A micrometer is equivalent to one thousand nanometers, expressed as \(1 \mu \text{m} = 1000 \text{ nm}\).
This means that there are precisely 1,000 times more nanometers in the same distance as there are micrometers. The multiplication factor makes it relatively straightforward:
Simply multiply the number of micrometers by 1000.
Taking the red blood cell example with a diameter of \(7.5 \mu \text{m}\), converting to nanometers requires calculating:
\[7.5 \mu \text{m} \times 1000 = 7500 \text{ nm}\].
It provides insight into how these very small measurements fit in a hierarchical scale of units.

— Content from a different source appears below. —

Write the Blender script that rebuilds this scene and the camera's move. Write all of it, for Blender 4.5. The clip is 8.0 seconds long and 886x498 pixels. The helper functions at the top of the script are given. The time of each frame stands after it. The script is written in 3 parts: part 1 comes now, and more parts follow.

Picometers might seem even more complex due to their relatively rare use, but they are crucial for describing atomic-scale dimensions.
A picometer is a trillionth of a meter, expressed as one micrometer equating to one million picometers.
This makes the conversion factor for micrometers to picometers \(1 \mu \text{m} = 10^{6} \text{ pm}\).
The conversion process requires multiplying the micrometer value by \(10^{6}\), which aligns closely with the powers-of-ten methodology seen elsewhere in metric conversions.
For the red blood cell example, transforming \(7.5 \mu \text{m}\) into picometers involves:
\[7.5 \mu \text{m} \times 10^{6} = 7.5 \times 10^{6} \text{ pm}\].
Such calculations help explore minute scales and unlock a deeper understanding of the micro-world around us.